Make sure you use S-video cables to avoid Y/C separation losses. Remaining losses depend on the quality of the NTSC decoding and the A/D conversion in your capture card. 640x480 must be rescaled to either 704/720x480 or 352x480 for DVD. Consider capture to 704x480.
https://www.videohelp.com/dvd
2. "Lossless" copy.
You won't get lossless to DVD format. It must compress to MPeg2. Consider saving the edit master back to Huffyuv (or DV format) compression as an archive file. Do not deinterlace. Then encode the timeline to MPeg2 for DVD. Use the internal Mainconcept MPeg2 encoder ("export timeline Adobe MPeg encoder") or some other encoder from your archive file.
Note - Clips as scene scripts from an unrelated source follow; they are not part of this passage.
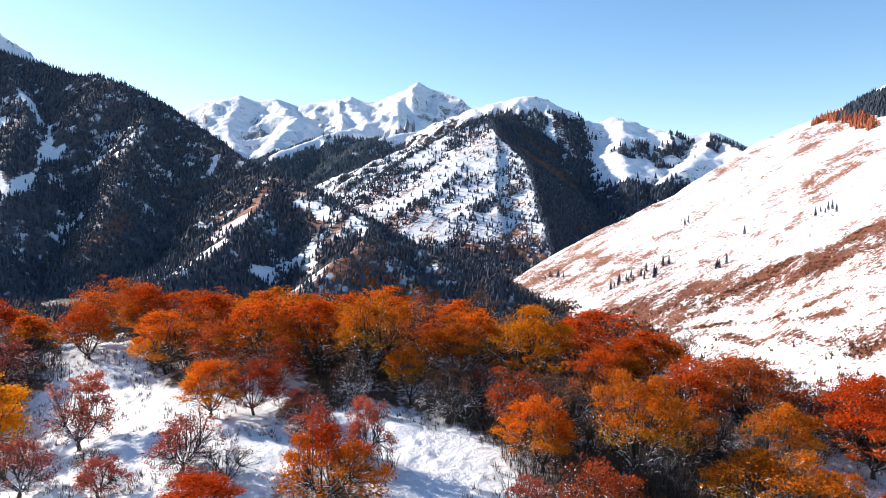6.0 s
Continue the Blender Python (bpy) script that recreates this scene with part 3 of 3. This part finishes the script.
def fruit_tree(colour, seed, leaves, height=6.0, spread=6.0, snow=0.5, label="", low=0.4, twigs=10, size=0.074):
    rng = np.random.default_rng(seed)
    root = tagged(new("fruit_tree"), label, "tree", "trees of the orchard wood")
    limbs, clumps = grow(rng, height, spread, low, twigs)
    verts, faces = [], []
    for a, b, ra, rb, dep in limbs:
        tube(verts, faces, a, b, max(ra, 0.011), max(rb, 0.008), 6 if dep == 0 else 4 if dep < 2 else 3)
    joined("trunk", verts, faces, M_BARK, root, "dark forked trunk and branches", True)
    bare_side = rng.uniform(0, 6.28)            # one side, picked at random, carries fewer leaves
    share = np.array([rc ** 2 * (0.06 + 1.6 * rng.random() ** 1.6) * (0.2 + 0.8 * float(smooth(np.array(-math.cos(math.atan2(c[1], c[0]) - bare_side)), -0.75, 0.2)))
                      * (0.45 + 0.55 * float(smooth(np.array(c[2] / height), low, low + 0.3))) for c, rc in clumps])
    pick = rng.choice(len(clumps), leaves, p=share / share.sum())
    d = rng.normal(0, 1, (leaves, 3))
    d /= np.linalg.norm(d, axis=1)[:, None]
    d[:, 2] = np.where(rng.random(leaves) < 0.6, np.abs(d[:, 2]), d[:, 2])
    centre, radius = np.array([c for c, _ in clumps])[pick], np.array([rc for _, rc in clumps])[pick]
    at = centre + d * (radius * rng.random(leaves) ** 0.45 * rng.uniform(0.7, 1.75, leaves))[:, None] * np.array((1, 1, 0.72))
    verts, faces = leaf_cards(rng, at, size, d)
    joined("crown", verts, faces, LEAVES[colour], root)
    lying = [(a, b, ra) for a, b, ra, rb, dep in limbs if dep and abs(b[2] - a[2]) < 0.75 * np.linalg.norm(b - a)
             and rng.random() < snow * (0.75 if dep == 4 or a[2] < 0.5 * height else 0.10)]
    verts, faces = [], []
    for a, b, ra in lying:
        up, s, e = np.array((0, 0, ra * 0.7 + 0.006)), rng.uniform(0, 0.4), rng.uniform(0.6, 1)
        tube(verts, faces, a + (b - a) * s + up, a + (b - a) * e + up, ra * 0.6 + 0.010, ra * 0.45 + 0.007, 3)
    bits = np.array([(a + b) / 2 for a, b, ra, rb, dep in limbs if dep == 4 or dep == 3 and b[2] < 0.75 * height])
    bits = bits[rng.integers(0, len(bits), int(900 * snow))]
    flake_verts, flake_faces = leaf_cards(rng, bits + rng.normal(0, 0.16, bits.shape), 0.055)
    base = len(verts)
    verts += list(flake_verts)
    faces += [tuple(k + base for k in f) for f in flake_faces]
    joined("branch_snow", verts, faces, M_SNOW, root, "thin snow lying on the branches", True)["kind"] = "stuff"
    return root


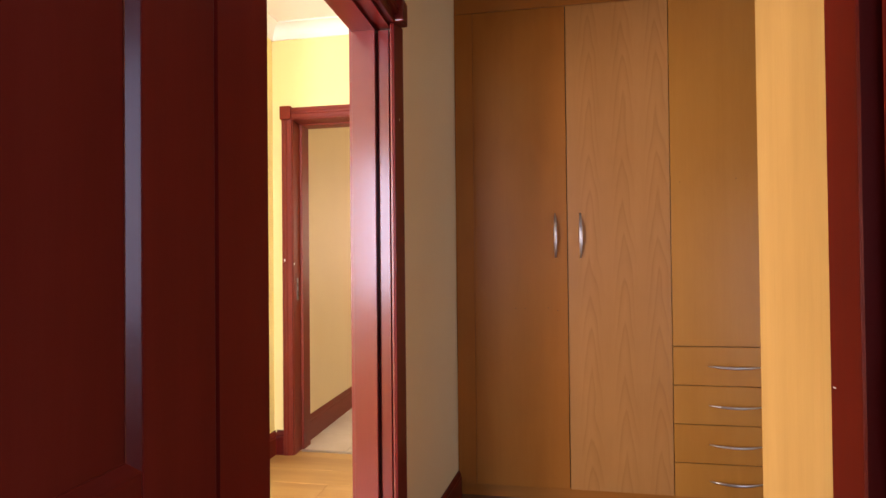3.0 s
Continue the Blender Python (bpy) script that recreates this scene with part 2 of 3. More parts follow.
def box(x0, x1, y0, y1, z0, z1, bevel=0.0, segments=2, bm=None):
    """A box between two corners, with eased edges."""
    bm = bm or bmesh.new()
    r = bmesh.ops.create_cube(bm, size=1.0)
    bmesh.ops.transform(bm, matrix=Matrix.Translation(((x0 + x1) / 2, (y0 + y1) / 2, (z0 + z1) / 2)) @ Matrix.Diagonal((abs(x1 - x0), abs(y1 - y0), abs(z1 - z0), 1)), verts=r["verts"])
    if bevel:
        edges = list({e for v in r["verts"] for e in v.link_edges})
        bmesh.ops.bevel(bm, geom=edges, offset=bevel, segments=segments, profile=0.5, affect="EDGES")
    return bm


def prism(points, axis, low, high, bm=None):
    """A closed outline swept straight along an axis. The outline runs in the two other axes, in xyz order."""
    bm = bm or bmesh.new()
    def place(p, d):
        q = list(p)
        q.insert("xyz".index(axis), d)
        return q
    a = [bm.verts.new(place(p, low)) for p in points]
    b = [bm.verts.new(place(p, high)) for p in points]
    bm.faces.new(a)
    bm.faces.new(b)
    for i in range(len(points)):
        j = (i + 1) % len(points)
        bm.faces.new((a[i], a[j], b[j], b[i]))
    return bm


def structure(name, bm, mat, label, category):
    return tagged(link_mesh(name, bm, mat), label, category, kind="structure")


def bow_handle(parent, x, y, z, length, upright, depth=0.038, facing="-y"):
    """A bowed bar handle, thick in the middle and thin at its two feet."""
    bm = bmesh.new()
    rings, sides = 17, 10
    loops = []
    for i in range(rings):
        u = -1 + 2 * i / (rings - 1)
        along, out = u * length / 2, depth * (1 - u * u) + 0.003
        w, t = 0.0034 + 0.0046 * (1 - abs(u) ** 2.2), 0.0026 + 0.0018 * (1 - u * u)
        w *= 1.0 if upright else 0.72
        loop = []
        for k in range(sides):
            a = 2 * math.pi * k / sides
            side, rise = w * math.cos(a), t * math.sin(a)
            if facing == "-y":
                q = (x + side, y - out - rise, z + along) if upright else (x + along, y - out - rise, z + side)
            else:
                q = (x - out - rise, y + along, z + side)
            loop.append(bm.verts.new(q))
        loops.append(loop)
    for a, b in zip(loops, loops[1:]):
        for k in range(sides):
            bm.faces.new((a[k], a[(k + 1) % sides], b[(k + 1) % sides], b[k]))
    bm.faces.new(loops[0])
    bm.faces.new(loops[-1])
    return part("handle", bm, METAL, parent, "bowed brushed nickel handle", True)


# ---- structure ----
CEIL = 2.69
T = 0.004
# passage: the left wall runs slightly askew
def wall_x(y):
    return -0.008 + 0.09 * min(y, 0.0)

JY0, JY1 = -1.95, -0.86   # hall opening, between its linings
structure("wall_hall_far_side", prism([(wall_x(JY1), JY1), (wall_x(0.02), 0.02), (-0.008, 0.62), (-0.24, 0.62), (-0.24, JY1)], "z", 0, CEIL), CREAM, "cream painted plaster wall beside the fitted wardrobe", "wall")
structure("wall_hall_near_side", prism([(-0.13, -2.056), (-0.13, JY0), (-0.24, JY0), (-0.24, -2.056)], "z", 0, CEIL), CREAM, "cream painted plaster wall between two doorways", "wall")
structure("wall_hall_over_door", prism([(wall_x(JY1), JY1), (-0.24, JY1), (-0.24, JY0), (-0.13, JY0)], "z", 2.085, CEIL), CREAM, "cream painted wall over the hall doorway", "wall")
structure("wall_right", box(2.905, 3.05, -2.06, 0.62, 0, CEIL), WHITE, "white painted wall behind the dressing table", "wall")
structure("wall_back", box(-0.24, 3.05, 0.62, 0.74, 0, CEIL), CREAM, "wall behind the fitted wardrobe", "wall")
# wall between kitchen and passage, with its doorway
DX0, DX1 = -0.004, 0.848
structure("wall_kitchen_west", box(-0.24, DX0, -2.3, -2.06, 0, CEIL), WHITE, "white painted wall at the hinge side of the doorway", "wall")
structure("wall_kitchen_over_door", box(DX0, DX1, -2.3, -2.06, 2.085, CEIL), WHITE, "white painted wall over the kitchen doorway", "wall")
ke = box(DX1, 1.85, -2.3, -2.06, 0, CEIL)
box(2.87, 3.05, -2.3, -2.06, 0, CEIL, bm=ke)
box(1.85, 2.87, -2.3, -2.06, 0, 0.25, bm=ke)
box(1.85, 2.87, -2.3, -2.06, 1.62, CEIL, bm=ke)
structure("wall_kitchen_east", ke, WHITE, "white painted kitchen wall with a band of stone tiles", "wall")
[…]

For best results, minimize MPeg2 compression (e.g. 8200-9500 Kbps, CBR video with either PCM or compressed audio).
Use the MPeg calculator.
https://www.videohelp.com/calc -
Thanks for the tips, but I had to switch hardware from an ATI All in Wonder product to a Canopus ADVC-110. I could not get the ATI card to work for me and with taking two or so weeks to get it to work, I gave up. I tried everything to get it to work such as updating all drivers,bios and video drivers for my PC. A few clean installations of my operating system and programs. But I still had problems with capturing with the ATI card.The ADVC-110 works just like I hoped it would straight out of the box.